+++ SOURCE EXCERPT
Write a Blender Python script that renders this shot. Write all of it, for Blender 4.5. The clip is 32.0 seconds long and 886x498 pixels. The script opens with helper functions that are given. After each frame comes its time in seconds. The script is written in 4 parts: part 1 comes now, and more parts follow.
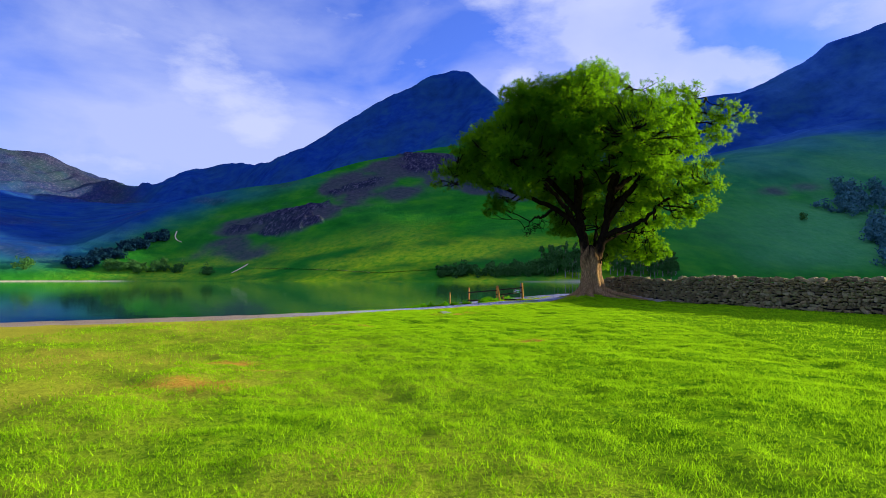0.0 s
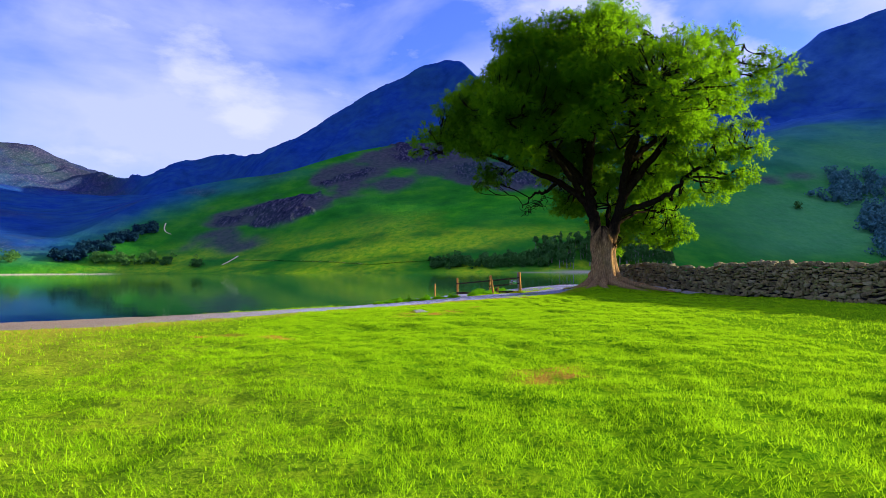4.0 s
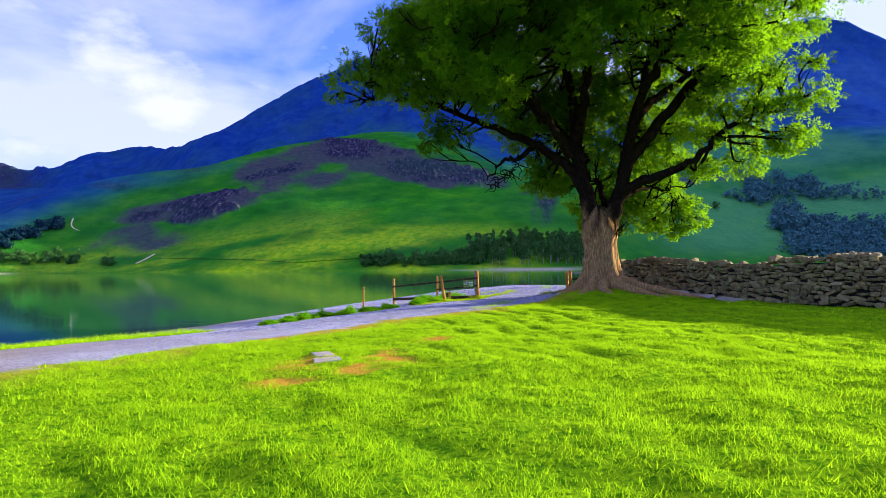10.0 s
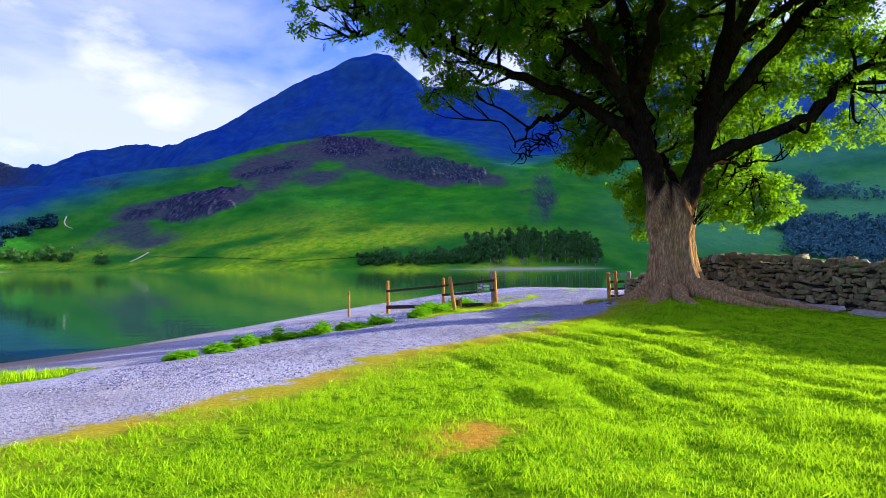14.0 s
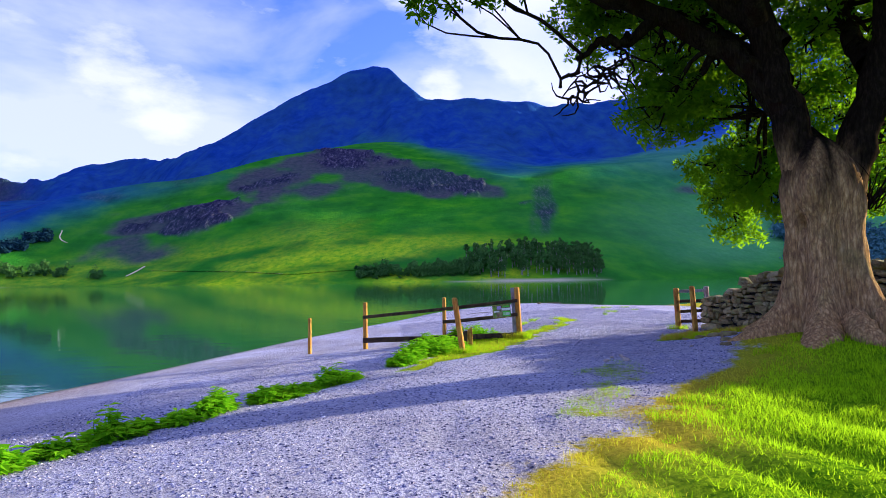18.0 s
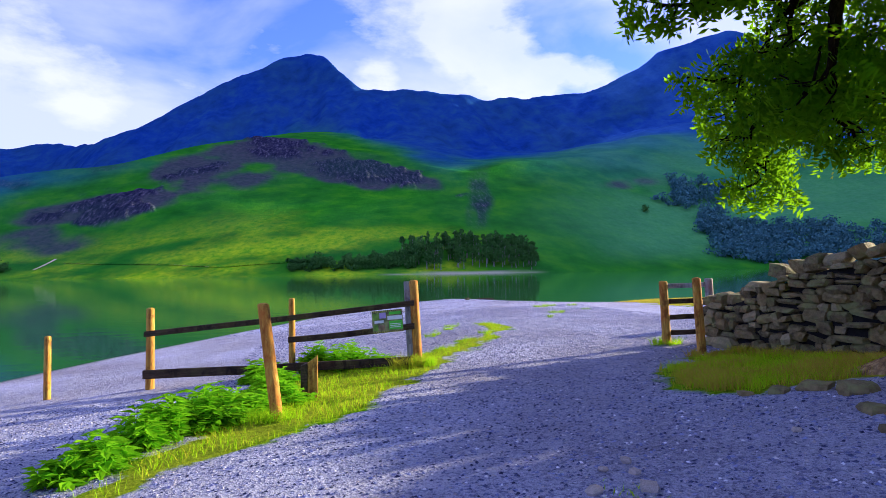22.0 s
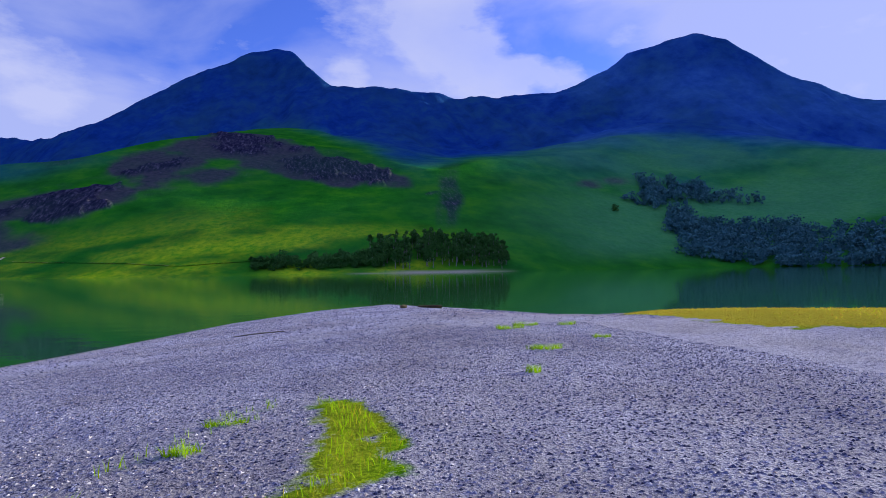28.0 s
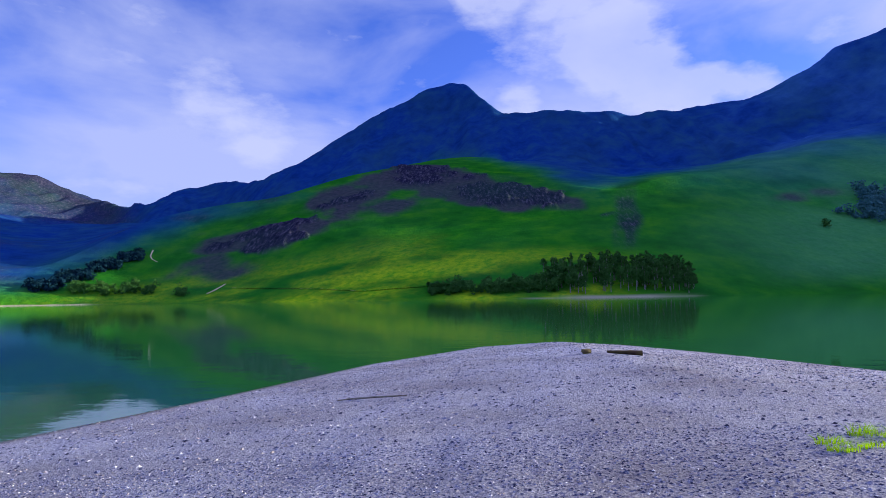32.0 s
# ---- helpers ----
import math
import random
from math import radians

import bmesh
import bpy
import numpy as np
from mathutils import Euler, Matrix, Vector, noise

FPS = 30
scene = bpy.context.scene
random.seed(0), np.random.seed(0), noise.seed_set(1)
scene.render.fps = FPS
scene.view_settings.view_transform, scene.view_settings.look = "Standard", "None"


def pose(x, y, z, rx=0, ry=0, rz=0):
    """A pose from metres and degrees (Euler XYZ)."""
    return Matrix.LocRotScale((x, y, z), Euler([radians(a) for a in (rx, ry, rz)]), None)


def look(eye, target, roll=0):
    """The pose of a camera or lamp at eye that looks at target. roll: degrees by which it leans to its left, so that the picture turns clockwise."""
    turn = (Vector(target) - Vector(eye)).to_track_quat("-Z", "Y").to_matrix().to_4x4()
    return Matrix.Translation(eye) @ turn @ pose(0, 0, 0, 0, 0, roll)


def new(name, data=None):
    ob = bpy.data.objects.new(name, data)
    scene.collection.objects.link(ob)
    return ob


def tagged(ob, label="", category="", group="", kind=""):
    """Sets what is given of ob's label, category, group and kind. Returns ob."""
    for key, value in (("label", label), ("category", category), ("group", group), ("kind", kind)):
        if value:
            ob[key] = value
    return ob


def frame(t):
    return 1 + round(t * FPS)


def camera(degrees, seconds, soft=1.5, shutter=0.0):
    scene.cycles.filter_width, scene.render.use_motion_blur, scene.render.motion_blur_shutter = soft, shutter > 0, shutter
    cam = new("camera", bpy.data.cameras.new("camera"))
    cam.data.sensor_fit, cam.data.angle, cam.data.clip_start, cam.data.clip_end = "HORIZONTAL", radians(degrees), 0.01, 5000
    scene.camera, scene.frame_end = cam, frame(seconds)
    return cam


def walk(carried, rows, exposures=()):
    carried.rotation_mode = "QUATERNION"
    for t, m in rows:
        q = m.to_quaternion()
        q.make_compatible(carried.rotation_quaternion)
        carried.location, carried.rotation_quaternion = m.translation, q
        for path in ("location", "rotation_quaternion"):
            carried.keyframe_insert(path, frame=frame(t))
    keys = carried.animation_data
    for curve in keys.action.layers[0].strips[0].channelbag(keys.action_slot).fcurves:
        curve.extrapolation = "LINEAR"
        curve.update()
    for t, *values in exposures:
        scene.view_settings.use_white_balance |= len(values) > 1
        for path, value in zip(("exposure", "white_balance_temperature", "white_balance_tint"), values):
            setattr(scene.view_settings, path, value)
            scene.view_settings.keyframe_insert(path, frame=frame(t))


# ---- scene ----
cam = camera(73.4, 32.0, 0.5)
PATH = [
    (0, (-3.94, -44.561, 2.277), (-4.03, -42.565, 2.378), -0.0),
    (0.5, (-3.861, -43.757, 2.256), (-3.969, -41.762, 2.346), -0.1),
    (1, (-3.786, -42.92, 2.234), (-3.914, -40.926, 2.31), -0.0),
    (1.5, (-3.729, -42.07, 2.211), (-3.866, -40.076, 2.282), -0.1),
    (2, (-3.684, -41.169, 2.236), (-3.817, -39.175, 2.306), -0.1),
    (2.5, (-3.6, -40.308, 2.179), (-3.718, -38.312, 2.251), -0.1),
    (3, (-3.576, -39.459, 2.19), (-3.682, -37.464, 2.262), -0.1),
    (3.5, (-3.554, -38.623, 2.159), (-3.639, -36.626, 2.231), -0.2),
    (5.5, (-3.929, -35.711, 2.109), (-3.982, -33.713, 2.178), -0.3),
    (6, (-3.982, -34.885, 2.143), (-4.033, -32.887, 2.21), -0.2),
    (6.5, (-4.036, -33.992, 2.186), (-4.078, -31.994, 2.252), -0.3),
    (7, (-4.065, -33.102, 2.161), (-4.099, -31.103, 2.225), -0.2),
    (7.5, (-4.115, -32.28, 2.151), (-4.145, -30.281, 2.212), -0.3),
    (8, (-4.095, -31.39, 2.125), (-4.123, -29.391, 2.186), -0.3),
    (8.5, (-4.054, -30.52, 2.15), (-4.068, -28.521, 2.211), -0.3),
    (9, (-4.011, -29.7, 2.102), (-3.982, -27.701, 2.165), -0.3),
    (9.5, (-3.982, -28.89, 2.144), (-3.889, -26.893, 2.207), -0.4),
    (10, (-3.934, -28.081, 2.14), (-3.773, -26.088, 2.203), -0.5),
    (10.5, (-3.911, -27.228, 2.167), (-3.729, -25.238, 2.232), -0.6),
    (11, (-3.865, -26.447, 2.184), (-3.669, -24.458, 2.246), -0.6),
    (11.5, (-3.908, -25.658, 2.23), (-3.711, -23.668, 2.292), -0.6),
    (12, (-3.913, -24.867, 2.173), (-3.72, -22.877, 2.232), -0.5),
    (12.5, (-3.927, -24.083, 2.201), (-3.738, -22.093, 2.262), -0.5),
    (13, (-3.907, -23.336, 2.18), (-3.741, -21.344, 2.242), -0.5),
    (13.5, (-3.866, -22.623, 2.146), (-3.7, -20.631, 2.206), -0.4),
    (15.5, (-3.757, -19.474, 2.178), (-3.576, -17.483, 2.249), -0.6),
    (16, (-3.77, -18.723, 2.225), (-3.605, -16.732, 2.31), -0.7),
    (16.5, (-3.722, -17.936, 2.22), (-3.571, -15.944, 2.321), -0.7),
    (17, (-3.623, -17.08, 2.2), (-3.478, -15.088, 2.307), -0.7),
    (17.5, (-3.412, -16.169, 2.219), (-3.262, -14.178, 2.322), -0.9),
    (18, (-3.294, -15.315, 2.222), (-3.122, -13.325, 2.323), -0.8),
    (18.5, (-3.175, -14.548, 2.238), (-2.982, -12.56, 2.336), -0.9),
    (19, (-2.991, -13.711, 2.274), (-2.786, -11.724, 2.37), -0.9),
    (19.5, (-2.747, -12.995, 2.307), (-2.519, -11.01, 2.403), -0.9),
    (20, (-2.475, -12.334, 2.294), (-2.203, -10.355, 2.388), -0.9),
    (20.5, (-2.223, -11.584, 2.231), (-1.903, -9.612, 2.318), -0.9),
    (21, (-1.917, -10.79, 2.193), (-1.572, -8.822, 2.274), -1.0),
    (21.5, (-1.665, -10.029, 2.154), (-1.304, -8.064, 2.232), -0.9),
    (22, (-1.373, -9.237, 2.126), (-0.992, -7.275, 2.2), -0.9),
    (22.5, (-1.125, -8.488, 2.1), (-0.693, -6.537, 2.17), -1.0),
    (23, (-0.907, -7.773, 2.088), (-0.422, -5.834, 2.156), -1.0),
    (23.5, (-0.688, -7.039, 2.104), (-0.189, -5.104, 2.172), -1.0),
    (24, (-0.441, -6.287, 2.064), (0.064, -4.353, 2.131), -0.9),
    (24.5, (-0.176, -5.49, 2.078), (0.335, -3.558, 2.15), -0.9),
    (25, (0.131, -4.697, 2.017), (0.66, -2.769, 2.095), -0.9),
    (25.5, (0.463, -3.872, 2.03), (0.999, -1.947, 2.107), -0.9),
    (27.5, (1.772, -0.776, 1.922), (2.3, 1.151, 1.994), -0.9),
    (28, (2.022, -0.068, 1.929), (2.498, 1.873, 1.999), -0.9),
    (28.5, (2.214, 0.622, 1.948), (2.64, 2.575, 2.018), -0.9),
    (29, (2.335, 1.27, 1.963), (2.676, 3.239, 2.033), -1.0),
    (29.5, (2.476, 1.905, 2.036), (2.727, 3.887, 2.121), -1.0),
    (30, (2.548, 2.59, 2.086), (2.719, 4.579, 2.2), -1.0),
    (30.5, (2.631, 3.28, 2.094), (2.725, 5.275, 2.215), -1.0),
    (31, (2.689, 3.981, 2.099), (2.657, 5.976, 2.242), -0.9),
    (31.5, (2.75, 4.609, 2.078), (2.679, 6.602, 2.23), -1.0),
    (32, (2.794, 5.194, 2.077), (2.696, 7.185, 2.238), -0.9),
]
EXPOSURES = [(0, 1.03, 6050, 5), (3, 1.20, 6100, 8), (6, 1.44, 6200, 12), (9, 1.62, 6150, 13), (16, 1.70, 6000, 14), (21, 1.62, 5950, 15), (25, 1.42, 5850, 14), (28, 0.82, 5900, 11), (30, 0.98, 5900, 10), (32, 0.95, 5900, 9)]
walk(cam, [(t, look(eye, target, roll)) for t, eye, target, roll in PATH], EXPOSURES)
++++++
EXERCISE DIRECTIONS:
Pull every line containing "carried" from the data.

SOLUTION TO THIS TASK:
def walk(carried, rows, exposures=()):
    carried.rotation_mode = "QUATERNION"
        q.make_compatible(carried.rotation_quaternion)
        carried.location, carried.rotation_quaternion = m.translation, q
            carried.keyframe_insert(path, frame=frame(t))
    keys = carried.animation_data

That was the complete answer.